For the complete documentation index, see llms.txt. Markdown versions of all pages are available by appending .md to any URL (e.g. /max/get-started.md).

Mojo function

build_k2q_csr_device

def build_k2q_csr_device[topk: Int](q2k: UnsafePointer[Int32, MutAnyOrigin], cu_seqlens_q: UnsafePointer[Int32, MutAnyOrigin], cu_seqlens_k: UnsafePointer[Int32, MutAnyOrigin], row_ptr: UnsafePointer[Int32, MutAnyOrigin], qsplit_indices: UnsafePointer[Int32, MutAnyOrigin], scheduler_metadata: UnsafePointer[Int32, MutAnyOrigin], work_count: UnsafePointer[Int32, MutAnyOrigin], split_counts: UnsafePointer[Int32, MutAnyOrigin], row_map: UnsafePointer[Int32, MutAnyOrigin], row_coords: UnsafePointer[Int32, MutAnyOrigin], row_counts: UnsafePointer[Int32, MutAnyOrigin], tile_counts: UnsafePointer[Int32, MutAnyOrigin], head_kv: Int, total_q: Int, blk_kv: Int, max_seqlen_q: Int, sizes: K2qCsrDeviceSizes, ctx: DeviceContext, q_per_cta: Int = Int(128))

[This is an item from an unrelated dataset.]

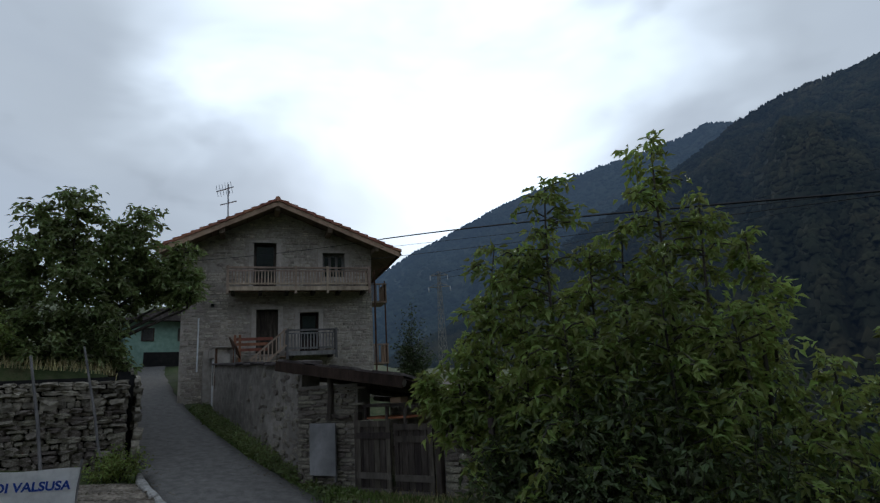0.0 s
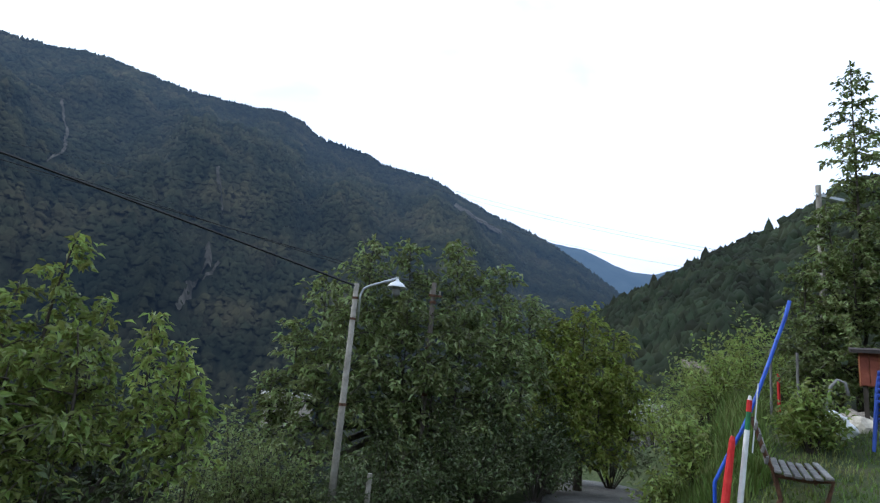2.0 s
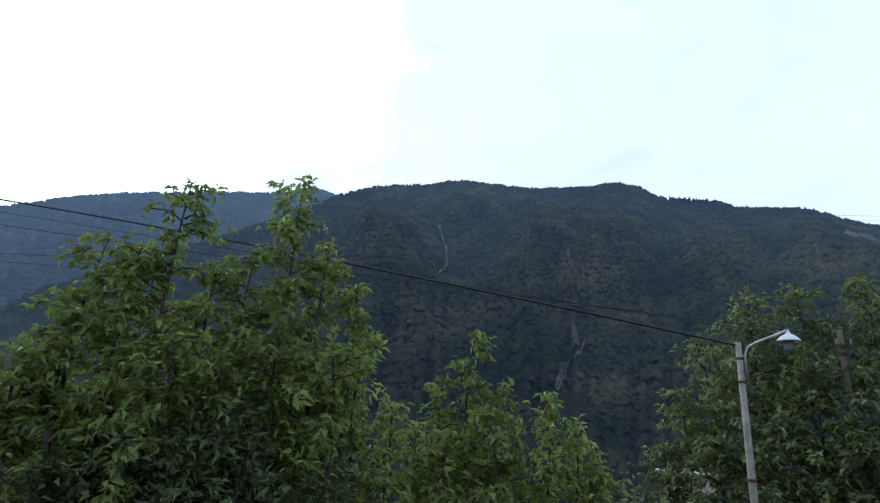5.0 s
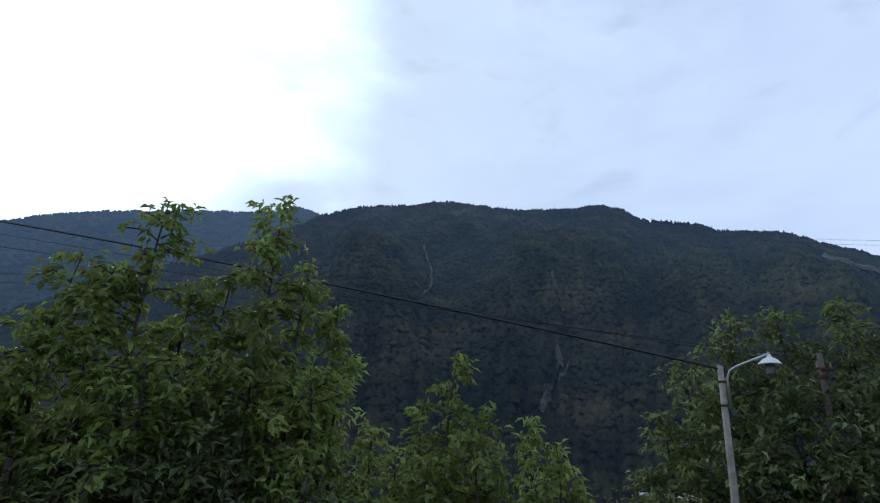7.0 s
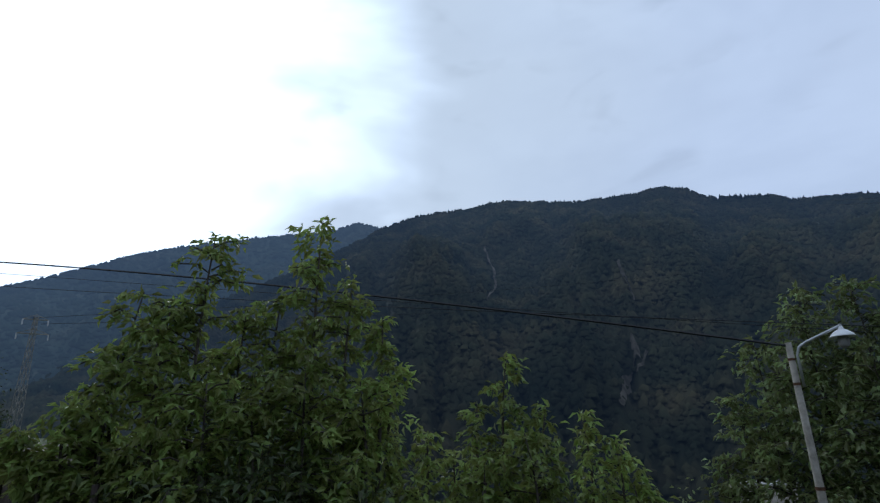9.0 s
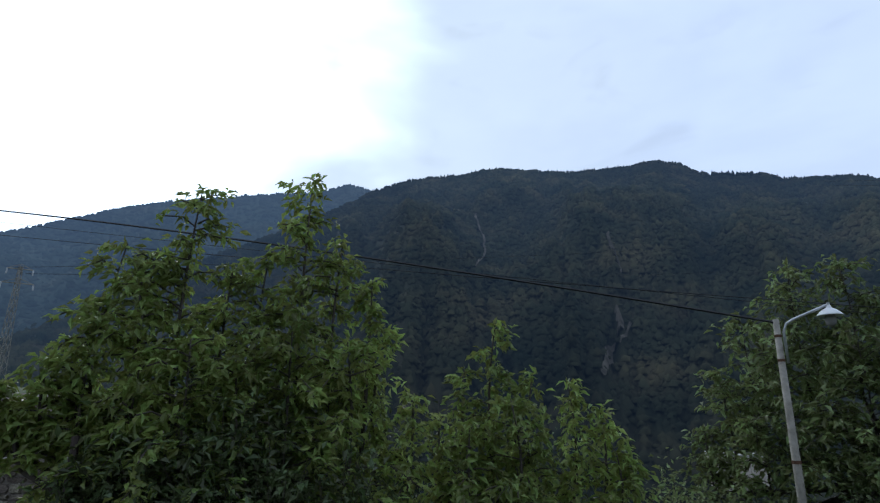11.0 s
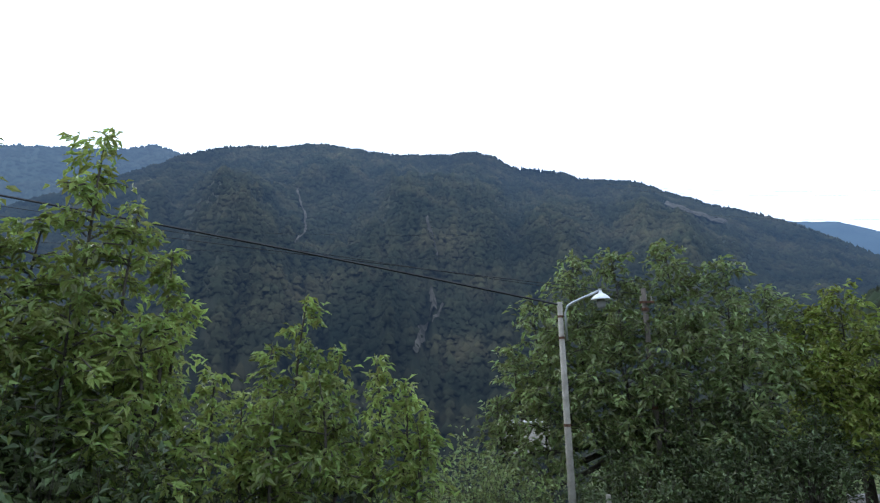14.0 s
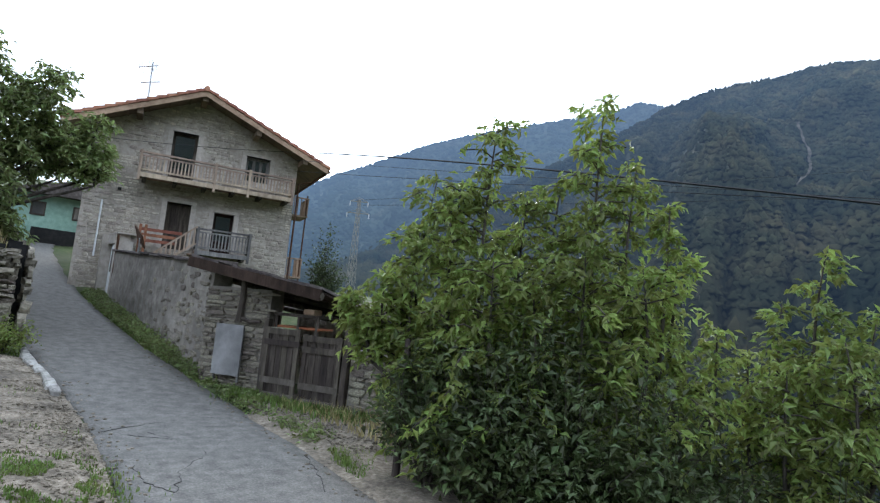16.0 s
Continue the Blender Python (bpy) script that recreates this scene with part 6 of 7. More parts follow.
def build_shrubs():
    rng = random.Random(14)

    def at(az, d, dz=0.0):
        p = polar(az, 0, d)
        return p.x, p.y, ground_z(p.x, p.y) + dz
    # dark shrubs added before the trunks, their colour standing in for shade there
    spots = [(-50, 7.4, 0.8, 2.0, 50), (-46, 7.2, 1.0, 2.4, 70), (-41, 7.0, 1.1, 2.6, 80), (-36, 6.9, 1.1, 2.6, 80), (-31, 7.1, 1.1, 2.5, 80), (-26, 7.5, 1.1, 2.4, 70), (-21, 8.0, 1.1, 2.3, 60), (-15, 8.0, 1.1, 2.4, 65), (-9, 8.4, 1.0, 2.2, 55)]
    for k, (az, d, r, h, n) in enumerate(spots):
        shrub("roadside_shrub", "dense green shrub under the roadside trees, shade painted into its leaves", at(az, d), (r, r, h), 0.13, "leaf_shaded", 60 + k, n, "roadside shrubs")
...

Builds the reverse-CSR + schedule on the device into caller buffers.

Emits the identical contract tensors as host build_k2q_csr for the same q2k: row_ptr byte-identical, qsplit_indices q-ascending within each row, scheduler_metadata/work_count, split_counts. The outputs and scratch must be pre-zeroed where the host pre-zeroes (row_counts, work_count); qsplit_indices must be -1 filled (unused tail); split_counts zero-filled. q_per_cta here is the fwd-CTA q-chunk cap (the scheduler chunking), distinct from the hist/scatter sizes.q_per_cta that tiles the q-range across CTAs.